— Begin Source material —

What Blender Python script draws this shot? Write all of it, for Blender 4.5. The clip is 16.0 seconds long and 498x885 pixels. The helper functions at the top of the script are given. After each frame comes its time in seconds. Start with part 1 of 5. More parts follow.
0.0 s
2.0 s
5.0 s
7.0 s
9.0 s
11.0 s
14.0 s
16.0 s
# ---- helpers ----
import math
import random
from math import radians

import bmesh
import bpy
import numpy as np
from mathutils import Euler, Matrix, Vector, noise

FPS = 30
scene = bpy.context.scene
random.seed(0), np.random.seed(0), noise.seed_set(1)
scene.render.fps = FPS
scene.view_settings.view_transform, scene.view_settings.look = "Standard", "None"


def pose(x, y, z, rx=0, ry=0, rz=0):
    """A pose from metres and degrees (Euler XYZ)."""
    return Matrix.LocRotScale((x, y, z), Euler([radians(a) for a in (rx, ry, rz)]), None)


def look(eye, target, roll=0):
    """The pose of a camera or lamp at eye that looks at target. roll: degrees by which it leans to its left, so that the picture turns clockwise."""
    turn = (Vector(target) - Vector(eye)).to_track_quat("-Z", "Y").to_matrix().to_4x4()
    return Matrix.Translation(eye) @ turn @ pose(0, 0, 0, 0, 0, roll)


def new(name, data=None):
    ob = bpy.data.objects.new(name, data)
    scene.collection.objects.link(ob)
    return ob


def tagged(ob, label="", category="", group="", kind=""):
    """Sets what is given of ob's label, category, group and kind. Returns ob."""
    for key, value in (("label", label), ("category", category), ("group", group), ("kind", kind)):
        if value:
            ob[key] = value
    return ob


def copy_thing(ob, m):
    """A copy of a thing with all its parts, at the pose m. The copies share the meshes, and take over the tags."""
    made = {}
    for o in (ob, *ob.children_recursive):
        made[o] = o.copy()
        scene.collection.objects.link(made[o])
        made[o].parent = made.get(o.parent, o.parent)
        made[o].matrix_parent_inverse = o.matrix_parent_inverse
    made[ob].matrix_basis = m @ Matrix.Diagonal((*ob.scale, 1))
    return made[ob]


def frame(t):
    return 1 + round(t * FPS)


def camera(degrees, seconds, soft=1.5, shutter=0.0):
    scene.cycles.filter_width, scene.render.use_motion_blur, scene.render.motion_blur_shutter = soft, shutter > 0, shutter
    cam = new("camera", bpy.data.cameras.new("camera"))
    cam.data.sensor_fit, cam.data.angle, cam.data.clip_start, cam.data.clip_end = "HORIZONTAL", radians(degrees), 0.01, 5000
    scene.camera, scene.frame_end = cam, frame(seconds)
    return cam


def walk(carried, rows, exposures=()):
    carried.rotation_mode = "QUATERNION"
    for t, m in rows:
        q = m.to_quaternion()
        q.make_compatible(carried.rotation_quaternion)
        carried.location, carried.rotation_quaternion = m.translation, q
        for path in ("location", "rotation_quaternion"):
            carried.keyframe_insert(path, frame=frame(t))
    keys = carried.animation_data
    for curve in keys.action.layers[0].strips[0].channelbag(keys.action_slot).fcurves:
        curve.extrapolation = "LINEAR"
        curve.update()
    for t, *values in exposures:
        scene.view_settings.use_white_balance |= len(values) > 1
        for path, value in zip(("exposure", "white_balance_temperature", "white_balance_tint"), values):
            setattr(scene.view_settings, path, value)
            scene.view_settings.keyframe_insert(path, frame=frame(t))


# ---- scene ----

— End Source material —

Write the material out again word for word.

What Blender Python script draws this shot? Write all of it, for Blender 4.5. The clip is 16.0 seconds long and 498x885 pixels. The helper functions at the top of the script are given. After each frame comes its time in seconds. Start with part 1 of 5. More parts follow.
0.0 s
2.0 s
5.0 s
7.0 s
9.0 s
11.0 s
14.0 s
16.0 s
# ---- helpers ----
import math
import random
from math import radians

import bmesh
import bpy
import numpy as np
from mathutils import Euler, Matrix, Vector, noise

FPS = 30
scene = bpy.context.scene
random.seed(0), np.random.seed(0), noise.seed_set(1)
scene.render.fps = FPS
scene.view_settings.view_transform, scene.view_settings.look = "Standard", "None"


def pose(x, y, z, rx=0, ry=0, rz=0):
    """A pose from metres and degrees (Euler XYZ)."""
    return Matrix.LocRotScale((x, y, z), Euler([radians(a) for a in (rx, ry, rz)]), None)


def look(eye, target, roll=0):
    """The pose of a camera or lamp at eye that looks at target. roll: degrees by which it leans to its left, so that the picture turns clockwise."""
    turn = (Vector(target) - Vector(eye)).to_track_quat("-Z", "Y").to_matrix().to_4x4()
    return Matrix.Translation(eye) @ turn @ pose(0, 0, 0, 0, 0, roll)


def new(name, data=None):
    ob = bpy.data.objects.new(name, data)
    scene.collection.objects.link(ob)
    return ob


def tagged(ob, label="", category="", group="", kind=""):
    """Sets what is given of ob's label, category, group and kind. Returns ob."""
    for key, value in (("label", label), ("category", category), ("group", group), ("kind", kind)):
        if value:
            ob[key] = value
    return ob


def copy_thing(ob, m):
    """A copy of a thing with all its parts, at the pose m. The copies share the meshes, and take over the tags."""
    made = {}
    for o in (ob, *ob.children_recursive):
        made[o] = o.copy()
        scene.collection.objects.link(made[o])
        made[o].parent = made.get(o.parent, o.parent)
        made[o].matrix_parent_inverse = o.matrix_parent_inverse
    made[ob].matrix_basis = m @ Matrix.Diagonal((*ob.scale, 1))
    return made[ob]


def frame(t):
    return 1 + round(t * FPS)


def camera(degrees, seconds, soft=1.5, shutter=0.0):
    scene.cycles.filter_width, scene.render.use_motion_blur, scene.render.motion_blur_shutter = soft, shutter > 0, shutter
    cam = new("camera", bpy.data.cameras.new("camera"))
    cam.data.sensor_fit, cam.data.angle, cam.data.clip_start, cam.data.clip_end = "HORIZONTAL", radians(degrees), 0.01, 5000
    scene.camera, scene.frame_end = cam, frame(seconds)
    return cam


def walk(carried, rows, exposures=()):
    carried.rotation_mode = "QUATERNION"
    for t, m in rows:
        q = m.to_quaternion()
        q.make_compatible(carried.rotation_quaternion)
        carried.location, carried.rotation_quaternion = m.translation, q
        for path in ("location", "rotation_quaternion"):
            carried.keyframe_insert(path, frame=frame(t))
    keys = carried.animation_data
    for curve in keys.action.layers[0].strips[0].channelbag(keys.action_slot).fcurves:
        curve.extrapolation = "LINEAR"
        curve.update()
    for t, *values in exposures:
        scene.view_settings.use_white_balance |= len(values) > 1
        for path, value in zip(("exposure", "white_balance_temperature", "white_balance_tint"), values):
            setattr(scene.view_settings, path, value)
            scene.view_settings.keyframe_insert(path, frame=frame(t))


# ---- scene ----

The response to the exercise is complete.